Earlier this month, the Regional Transportation Authority that must approve the CTA budget set itself up to play the political heavy.

In a letter to Carter, RTA Executive Director Leanne Redden declared that the tentative CTA operating budget submitted to the RTA “did not offer clearly identifiable and reliable revenue streams” to close a $33 million budget gap.

The shortfall was triggered by a state budget that includes a “permanent, two percent sales tax surcharge” imposed by the state, a ten percent reduction in Public Transportation Funds” and a slowdown in “sales tax growth,” Redden said.

“Fare increases, while onerous, are the most reliable way to generate revenue and achieve the CTA and regional recovery ratios” requiring 50 percent of revenues to come from fares, Redden wrote.

“The RTA strongly encourages the CTA to implement a fare increase.”

On Wednesday, Emanuel predictably blamed the state for the fare hike.

“The state cut the CTA by $33 million. So I said, `One, you’re not gonna cut any aspect of service. In fact, they expanded service on the South Side. Two, you’ve got to find cuts inside management before you go to commuters. Third, the state has cut us. Fourth, the budget is less by $9.7 million. And fifth, we’ve gone eight years without a fare increase,” Emanuel said.

“That, to me, while nobody likes to do it, was a balanced approach to make up for the state’s failure.”

Patty Schuh, a spokesperson for Gov. Bruce Rauner, refused to wear the jacket for the fare hike.

“When factoring the reduction in Public Transportation funding and the 2% sales tax surcharge, the reduction is approximately 2% of the RTA and three service boards’ operating revenues,” Schuh wrote in an email to the Chicago Sun-Times.

“The CTA has not raised fares in eight years.

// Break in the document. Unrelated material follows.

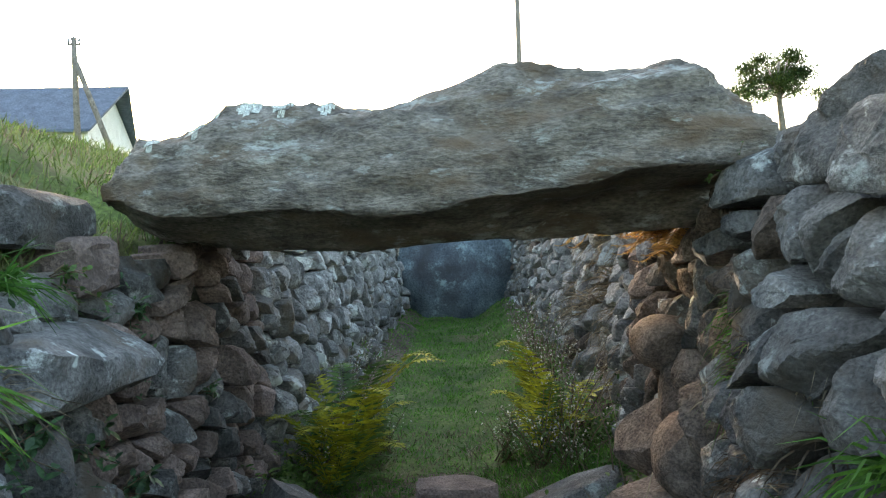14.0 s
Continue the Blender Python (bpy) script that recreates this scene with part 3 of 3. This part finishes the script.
fern("yellow-green bracken fern beside the pinkish jamb", stand(1.18, 11.05), 20, (FERN, FERN, FERN_GREEN), 1, 0.80)
fern("green fern under the yellow bracken", stand(1.12, 10.75), 11, (FERN_GREEN, FERN), 2, 0.5)
fern("tall yellow bracken fern against the far wall", stand(2.52, 10.9), 9, (FERN, FERN), 3, 0.66)
fern("small yellow-green fern among pale weeds", stand(2.42, 10.8), 7, (FERN, FERN_GREEN), 4, 0.45)


def pale_weed(at, seed, tall=0.6):
    r = random.Random(seed)
    plant = thing("flowering_weed", "straggly weed with tiny pale seed heads", "weed", at, "pale weeds by the opening")
    fv, ff, lv, lf = [], [], [], []
    for i in range(14):
        top = Vector((r.gauss(0, 0.16), r.gauss(0, 0.16), tall * r.uniform(0.5, 1.1)))
        pv, pf = tube([(r.gauss(0, 0.04), r.gauss(0, 0.04), 0), top * 0.5 + Vector((0, 0, 0.03)), top], [0.004, 0.003, 0.0015], 4)
        mesh_ob("stem", pv, pf, STALK, plant)
        for j in range(10):
            q = top * r.uniform(0.45, 1.05) + Vector((r.gauss(0, 0.035), r.gauss(0, 0.035), r.gauss(0, 0.02)))
            leaf_shape(fv, ff, q, (r.gauss(0, 1), r.gauss(0, 1), r.gauss(0, 1)), (0.1, 0.2, 1), 0.018, 0.012)
            q = top * r.uniform(0.1, 0.9)
            leaf_shape(lv, lf, q, (r.gauss(0, 1), r.gauss(0, 1), r.gauss(0.2, 0.5)), (0.1, 0.2, 1), 0.05, 0.018)
    tagged(mesh_ob("seed_fluff", fv, ff, SEED, plant), kind="stuff")
    tagged(mesh_ob("leafage", lv, lf, FERN_GREEN, plant), kind="stuff")
    return plant


SEED = material("pale_seed_heads", (0.45, 0.42, 0.34), (0.7, 0.68, 0.58), scale=20, bump=0, vary=0.2, island=True, trans=0.2)
for i, (x, y, t) in enumerate(((2.35, 10.55, 0.5), (2.55, 10.75, 0.65), (2.2, 10.95, 0.4), (2.7, 11.6, 0.7), (2.75, 12.3, 0.7), (1.45, 11.5, 0.35), (1.3, 12.2, 0.5), (2.85, 13.2, 0.7), (2.45, 10.25, 0.4), (1.05, 11.6, 0.45), (1.15, 12.6, 0.5), (1.25, 13.4, 0.45), (2.62, 12.0, 0.5), (2.7, 12.8, 0.6), (1.0, 10.9, 0.35))):
    pale_weed(stand(x, y), 40 + i, t)


def dry_bracken(at, seed, n=16, ln=0.3, label="golden dead bracken hanging by the jamb"):
    r = random.Random(seed)
    plant = thing("dead_bracken", label, "bracken", at)
    for i in range(n):
        verts, faces = [], []
        w = r.uniform(2.2, 4.6)
        pv, pf = frond(verts, faces, (r.gauss(0, 0.05), r.gauss(0, 0.08), r.gauss(0, 0.03)), (math.cos(w), math.sin(w), 0), ln * r.uniform(0.6, 1.1), -ln * r.uniform(0.1, 0.9), r, 0.3)
        k = len(verts)
        mesh_ob("frond", verts + pv, faces + [tuple(a + k for a in f) for f in pf], BRACKEN_DRY, plant)
    return plant


dry_bracken((2.74, 9.5, 1.93), 7, 26, 0.34)
dry_bracken((2.98, 11.6, 1.95), 8, 8, 0.35, "pale dead bracken over the far wall")


# ---- loose stones ----
rock("stone_block", "squared loose stone block lying on the path", (1.82, 10.22, 0.42), (0.50, 0.27, 0.22), STONE_PINK, (0, 0, -6), 31, 3, 0.03)
rock("leaning_stone", "flat grey stone slab leaning on the verge", (2.30, 9.75, 0.47), (0.62, 0.30, 0.26), STONE, (0, -24, -14), 33, 5, 0.06)
rock("fallen_stone", "pale pointed stone leaning against the jamb", (0.93, 9.75, 0.50), (0.26, 0.30, 0.42), STONE, (0, 28, 20), 35, 5, 0.06)
for i, (x, y, z, sx, sy, sz, rz) in enumerate(((2.64, 9.25, 1.36, 0.20, 0.28, 0.17, 0), (2.68, 9.05, 1.16, 0.24, 0.30, 0.22, 30), (2.58, 9.15, 0.95, 0.30, 0.30, 0.28, 12),
                                             (2.62, 8.85, 0.98, 0.26, 0.34, 0.26, -20), (2.54, 8.95, 0.76, 0.36, 0.36, 0.22, 8))):
    rock("jamb_stone", "rounded reddish-brown stone bulging from the jamb foot", (x, y, z), (sx, sy, sz), STONE_BROWN, (4, 8, rz), 140 + i, 4, 0.05, "stones of the broken jamb", "stone", axis=False)
for i, (x, y, z, sx, sy, sz, rz) in enumerate(((2.76, 4.25, 1.97, 0.5, 0.72, 0.25, 8), (2.72, 4.85, 1.93, 0.3, 0.45, 0.22, 5), (2.64, 5.9, 1.97, 0.3, 0.42, 0.2, -12),
                                             (2.68, 6.35, 2.05, 0.28, 0.36, 0.22, 15), (2.64, 6.9, 2.05, 0.35, 0.5, 0.2, 0), (2.70, 7.75, 2.09, 0.25, 0.26, 0.2, 20))):
    rock("coping_stone", "weathered grey coping stone on the wall top", (x, y, z), (sx, sy, sz), STONE, (10, 12, rz), 50 + i, 9, 0.15, "coping stones", "stone", 4, False)
for i, (x, y, z, sx, sy, sz, rz) in enumerate(((0.46, 5.78, 1.66, 0.62, 0.56, 0.28, 12), (0.52, 6.42, 1.72, 0.46, 0.48, 0.28, -15), (0.38, 8.2, 1.54, 0.60, 0.82, 0.20, -12),
                                             (0.66, 6.85, 1.58, 0.36, 0.5, 0.2, 4), (0.30, 7.3, 1.72, 0.5, 0.5, 0.26, 20), (0.10, 8.05, 1.92, 0.6, 0.55, 0.24, 8), (0.22, 8.6, 1.95, 0.5, 0.4, 0.2, -10))):
    rock("bank_stone", "lichen-spotted grey stone bedded in the bank", (x, y, z), (sx, sy, sz), STONE, (0, 5, rz), 70 + i, 6, 0.08, "stones in the bank", "stone")
for i in range(26):
    y = rng.uniform(4, 10.5)
    x = path_x(y) + rng.gauss(0, 0.4)
    s = rng.uniform(0.02, 0.05)
    rock("pebble", "small grey pebble on the trodden path", (x, y, trench_z(x, y) + s * 0.1), (s * 1.3, s, s * 0.7), STONE, (0, 0, rng.uniform(0, 180)), 90 + i, 4, 0.08, "pebbles on the path", "pebble", 2)


def twig(x, y, ang, ln, r):
    pts = []
    for i in range(5):
        d = (i - 2) * ln / 4
        px, py = x + math.cos(ang) * d + r.gauss(0, 0.008), y + math.sin(ang) * d + r.gauss(0, 0.008)
        pts.append((px, py, trench_z(px, py) + 0.008))
    v, f = tube(pts, [0.006, 0.007, 0.006, 0.005, 0.003], 5)
    tagged(mesh_ob("twig", v, f, STALK), "short broken brown twig on the path", "twig", "twigs on the path")


for x, y, a, ln in ((1.57, 7.33, 0.1, 0.22), (1.5, 7.38, 0.5, 0.14), (1.45, 7.6, 0.9, 0.25), (1.2, 8.1, -0.4, 0.2), (1.65, 8.4, 0.7, 0.16), (1.3, 6.6, 0.2, 0.2), (1.1, 9.1, 1.2, 0.22)):
    twig(x, y, a, ln, rng)
for i, (u, v) in enumerate(((6.55, 0.95), (6.35, 0.85), (6.9, 0.8), (8.1, 0.75), (6.05, 0.75), (6.7, 0.7), (6.45, 0.7), (7.1, 0.9), (5.8, 0.8), (7.5, 0.7), (9.2, 0.8), (9.6, 0.9))):
    b = Vector(wall_face(1)(u, v - 0.3, 0.12))
    pts = [b + Vector((-0.05 - 0.02 * k * rng.random(), rng.gauss(0, 0.02) + 0.03 * k, 0.13 * k)) for k in range(6)]
    vv, ff = tube(pts, [0.005, 0.0045, 0.004, 0.003, 0.0025, 0.002], 5)
    tagged(mesh_ob("dead_stalk", vv, ff, STRAW), "dry bent stalk standing before the wall", "stalk", "dead stalks")


# ---- house, poles, tree ----
def house():
    h = thing("house", "white house with a blue slate roof", "house", (0, 0, 0))
    z0 = min(ground_z(-12.6, 50), ground_z(-24, 50)) - 0.5
    x0, x1, yf, yb, ze, zr, yr = -26.4, -12.9, 48.2, 55.8, 8.2, 11.0, 52.0
    v = [(x0, yf, z0), (x1, yf, z0), (x1, yb, z0), (x0, yb, z0), (x0, yf, ze), (x1, yf, ze), (x1, yb, ze), (x0, yb, ze), (x0, yr, zr - 0.15), (x1, yr, zr - 0.15)]
    mesh_ob("wall", v, [(0, 1, 5, 4), (1, 2, 6, 9, 5), (2, 3, 7, 6), (3, 0, 4, 8, 7), (4, 5, 9, 8), (6, 7, 8, 9)], RENDER_WHITE, h, True)
    rv, rf = [], []
    for s, ye in ((0, yf - 0.4), (1, yb + 0.4)):
        k = len(rv)
        rv += [(x0 - 0.3, ye, ze - 0.15), (x1 + 0.2, ye, ze - 0.15), (x1 + 1.0, yr, zr), (x0 - 0.3, yr, zr)]
        rv += [(a, b, c + 0.14) for a, b, c in rv[k:k + 4]]
        rf += [tuple(k + q for q in f) for f in ((0, 1, 2, 3), (4, 5, 6, 7), (0, 1, 5, 4), (1, 2, 6, 5), (2, 3, 7, 6), (3, 0, 4, 7))]
    mesh_ob("roof", rv, rf, SLATE, h, True)
    for x in (-23.0, -18.5):
        w = mesh_ob("window", [(x - 0.5, yf - 0.03, z0 + 1.6), (x + 0.5, yf - 0.03, z0 + 1.6), (x + 0.5, yf - 0.03, z0 + 2.7), (x - 0.5, yf - 0.03, z0 + 2.7)], [(0, 1, 2, 3)], GLASS_DARK, h, True)
    return h


house()


def pole(name, label, x, y, top, r, brace=None, arm=True):
    p = thing(name, label, "utility pole", (x, y, ground_z(x, y) - 0.2))
    z0 = p.location.z
    v, f = tube([(0, 0, 0), (0, 0, (top - z0) / 2), (0, 0, top - z0)], [r, r * 0.9, r * 0.75], 10)
    mesh_ob("pole_shaft", v, f, POLE_WOOD, p)
    if arm:
        v, f = tube([(-0.22, 0, top - z0 - 0.25), (0.22, 0, top - z0 - 0.25)], [0.04, 0.04], 6)
        mesh_ob("crossarm", v, f, POLE_WOOD, p)
        for dx in (-0.18, 0.18):
            v, f = tube([(dx, 0, top - z0 - 0.22), (dx, 0, top - z0 - 0.12), (dx, 0, top - z0 - 0.05)], [0.03, 0.05, 0.03], 8)
            mesh_ob("insulator", v, f, METAL, p)
    if brace:
        v, f = tube([(0.05, 0, (top - z0) - 0.9), (brace, 0, 0)], [r * 0.8, r * 0.85], 8)
        mesh_ob("brace", v, f, POLE_WOOD, p)
    return p


pole("utility_pole", "short wooden utility pole with a slanting brace", -8.8, 35.0, 9.45, 0.12, brace=1.6)
pole("utility_pole", "tall slim wooden utility pole behind the capstone", 9.85, 50.0, 16.6, 0.17)
for dz in (0.0, 0.35):
    pts = [(9.85 + 40 * s, 50 - 6 * s, 16.4 - dz + 2.0 * s - 3.0 * s * (1 - s)) for s in (i / 16 for i in range(17))]
    v, f = tube(pts, [0.007] * 17, 4)
    tagged(mesh_ob("overhead_wire", v, f, METAL), "thin overhead wire running from the tall pole", "wire", "overhead wires")


def pine(x, y):
    r = random.Random(8)
    z0 = ground_z(x, y) - 0.2
    t = thing("pine_tree", "dark wind-shaped pine with clumped flat crown", "tree", (x, y, z0))
    top = 12.2 - z0
    v, f = tube([(0.3, 0, 0), (0.1, 0, top * 0.4), (-0.1, 0, top * 0.7), (0, 0, top * 0.9)], [0.22, 0.18, 0.13, 0.06], 9)
    mesh_ob("trunk", v, f, POLE_WOOD, t)
    verts, faces = [], []
    for i in range(26):
        c = Vector((r.uniform(-2.4, 2.4), r.uniform(-1.6, 1.6), 0))
        c.z = top - 0.25 - 0.28 * abs(c.x) - r.random() * 2.3
        v, f = tube([(0, 0, top * 0.62 + r.uniform(-0.3, 0.5)), c * 0.55 + Vector((0, 0, top * 0.33)), c], [0.06, 0.04, 0.02], 5)
        mesh_ob("limb", v, f, POLE_WOOD, t)
        rad = r.uniform(0.6, 0.9)
        for j in range(420):
            d = Vector((r.gauss(0, 1), r.gauss(0, 1), r.gauss(0, 0.65)))
            q = c + d * rad * 0.45
            leaf_shape(verts, faces, q, (r.gauss(0, 1), r.gauss(0, 1), r.gauss(0.4, 0.8)), (0.1, 0.3, 1), r.uniform(0.12, 0.22), 0.07)
    mesh_ob("crown", verts, faces, PINE, t)


pine(24.9, 50.0)

BANK_EARTH = material("rooty_bank_earth", (0.024, 0.02, 0.015), (0.10, 0.08, 0.055), scale=9, bump=1.0, fine=60, vary=0, stains=(0.055, 0.075, 0.03), stain_at=0.5)


def overgrown(u, v):
    """How far earth and roots have crept over the stones of the older stretch."""
    return (0.058 + 0.075 * noise.noise((u * 2.6, v * 2.3, 12))) * (1 - smooth(5.2, 6.6, u)) * (0.55 + 0.45 * smooth(1.75, 1.3, v))


# ---- walls ----
stone_wall("wall_left", "overgrown grey dry-stone wall under a grassy bank", -1, 0.3, 8.5, 0.25, 0.185, (STONE, STONE), 11, 0.016, 0.06, BANK_EARTH, overgrown)
stone_wall("wall_left_doorway", "pinkish dry-stone jamb under the capstone", -1, 8.5, 10.6, 0.21, 0.14, (STONE_PINK, STONE, STONE), 12)
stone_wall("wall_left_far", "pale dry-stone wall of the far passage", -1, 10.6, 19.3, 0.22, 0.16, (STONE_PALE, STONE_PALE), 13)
stone_wall("wall_right", "grey rubble dry-stone wall with lichen spots", 1, 0.8, 8.6, 0.235, 0.165, (STONE, STONE_BROWN), 21, 0.018, 0.12)
stone_wall("wall_right_doorway", "brown dry-stone jamb beneath the capstone", 1, 8.6, 10.4, 0.22, 0.18, (STONE_BROWN, STONE, STONE), 22, 0.014, 0.11)
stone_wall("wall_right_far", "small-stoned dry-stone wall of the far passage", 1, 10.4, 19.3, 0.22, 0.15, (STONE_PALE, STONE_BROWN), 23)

This fare increase is not the fault of the State.”

Aldermen interviewed days before the CTA’s announcement made it clear that their constituents fear service cuts even more than fare hikes.

Ald. Tom Tunney (44th), whose North Side ward includes Wrigley Field, noted that “two-thirds” of his constituents use public transit.

“They understand that prices have to go up. … They’re more concerned about service and reliability,” Tunney said last week.

“Will they be happy? No. But, they’re very upset about the No. 11 bus [Lincoln Ave.] bus gone. They want more trains. But, people have to understand that we’ve got to live with gradual inflation. Part of the problems with the parking meter [deal] is, we doubled `em overnight. That’s what people don’t like.”

Ald. Michelle Harris (8th) has said she is “strictly on board with maintaining service to communities of color that really need to be able to get back and forth to work.”

“I cannot tell my people that ride public transportation that that bus is not gonna be riding down their street,” Harris said.